Exactly. The devil and convincing the world that he don’t exist comes to mind.
And furthermore - the companies in question are true megacorps, ie evey bit of additional power/money they get (and for the matter of this pov: you give them) goes to absolutely the shorties practices and abuses ever.
It’s a moral thing - I protect my data for the same reason I recycle or consider my (indirect*) carbon footprint.
(*indirect bcs more like which companies or people I support)
With your data you support misinformation, deregulation lobbying, (any) government shitty things, ad culture, anything to protect the stock market as-is or their stock falls, dogshit approach to keeping their respective monology over their market, … and their size and reach allows them to just be bigger than a lot of things like municipalities, even smol countries, the quid-pro-quo aint in the peoples favor.
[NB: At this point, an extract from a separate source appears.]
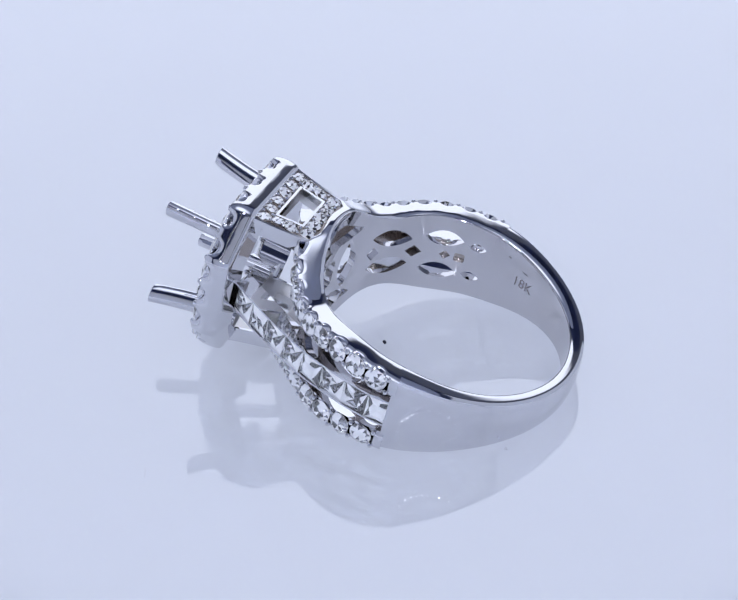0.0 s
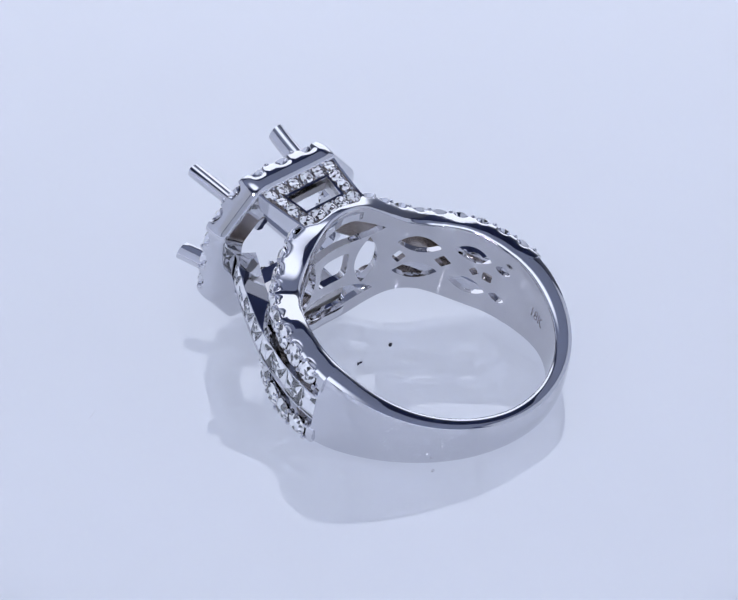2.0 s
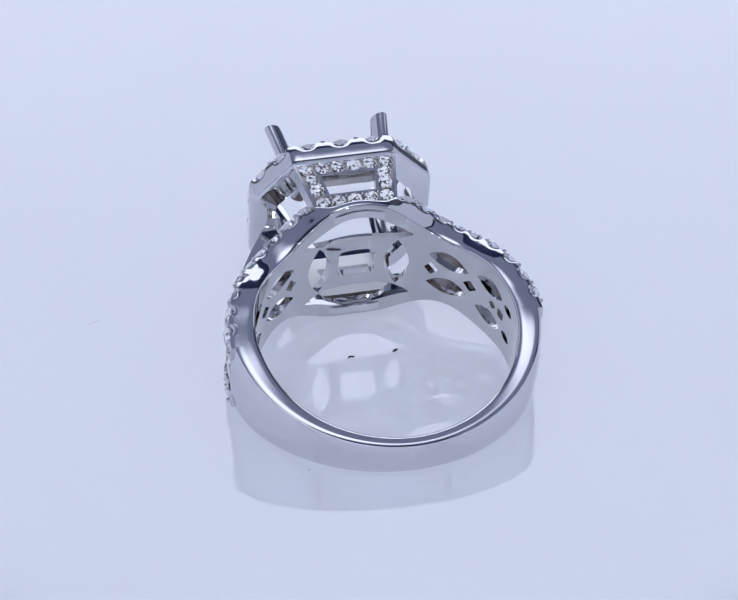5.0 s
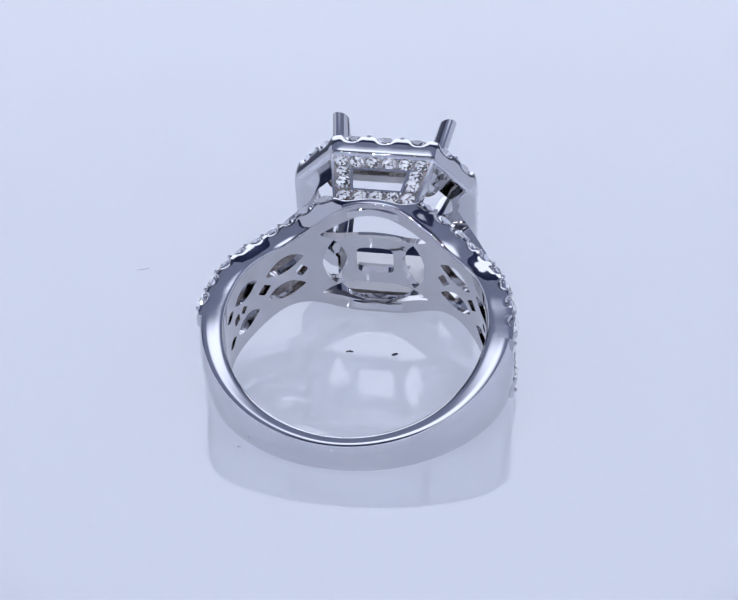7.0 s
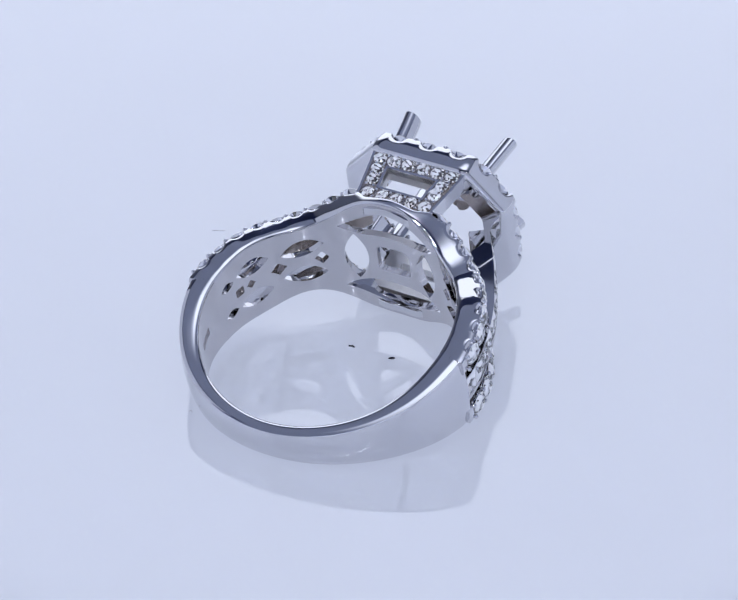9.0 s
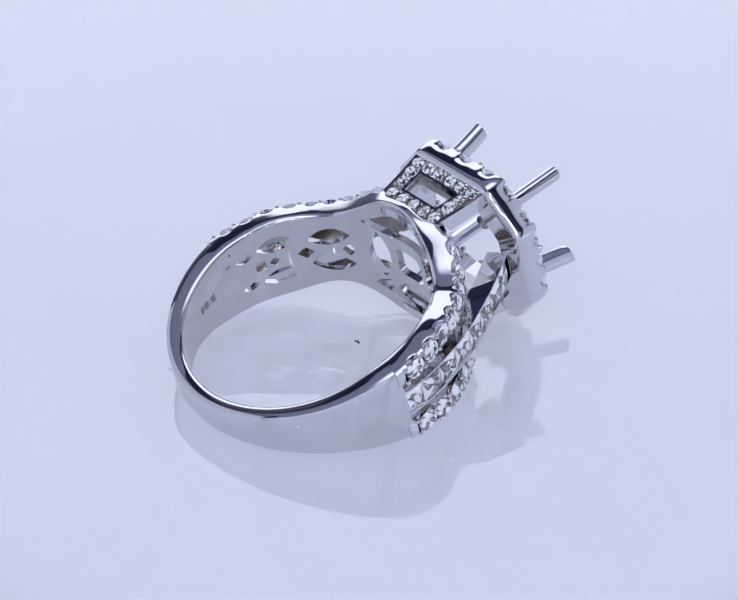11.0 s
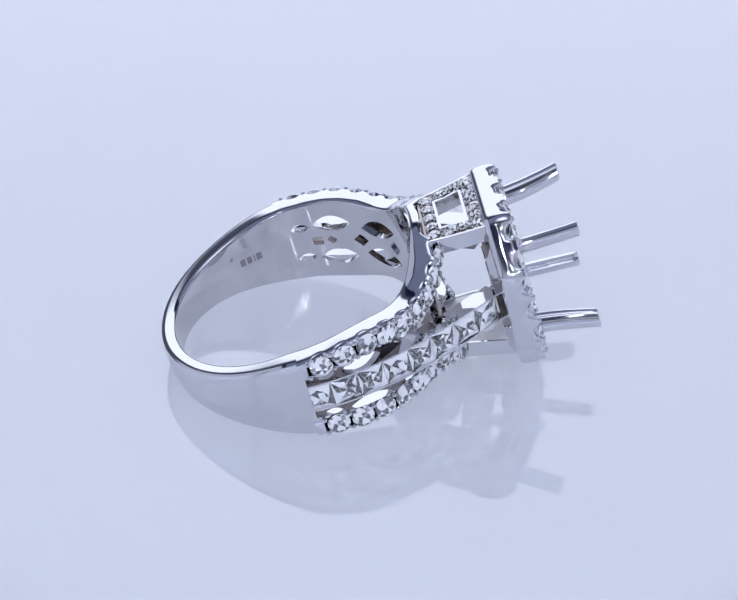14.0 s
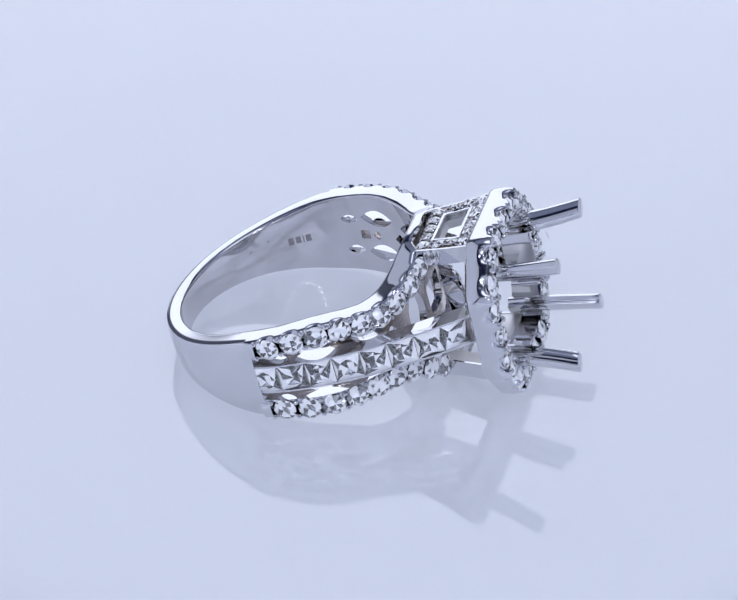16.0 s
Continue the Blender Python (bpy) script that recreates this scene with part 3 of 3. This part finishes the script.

I simplified example (bcs someone else already made it happen) - imagine, if Google autonomous cars go on sale, suddenly railways projects disappear around you.
a good point. while I appreciate all the usual parables to explain the issue, to me it’s quite simple. namely, me and the evildoers have a fundamental disagreement on the concept of “whose shit is my shit?” the moment their actions indicate it’s theirs, I am in active resistance mode.
Bots, bots everywhere
It’s like this. Your front door is left open and while, magically, no one can touch or take anything in your house, strangers are allowed to enter at will and eyeball everything, see all your bills, your kids stuff, your laundry, dirty and clean, etc. How would that ever be ok? And yet we say this is ok electronically every day.
You front door is forbidden to be ever closed (if you want to have an access to the street)
“You can always choose not use the street, no one forced you to sign up for an outside account”
They may already have your data today but as soon as you can cut off pipelines that data starts getting stale.
This. So much this. How can people not grasp this idea? Companies don’t care about something you bought 5 years ago. They are interested in your current data.
But why should we do anything to help future generations not be victimized? /s
I though peoples menstrual data getting sold to the anti abortion states and people gettibg arrested would wake them up to it. It hasnt so i guess they reap what they sow.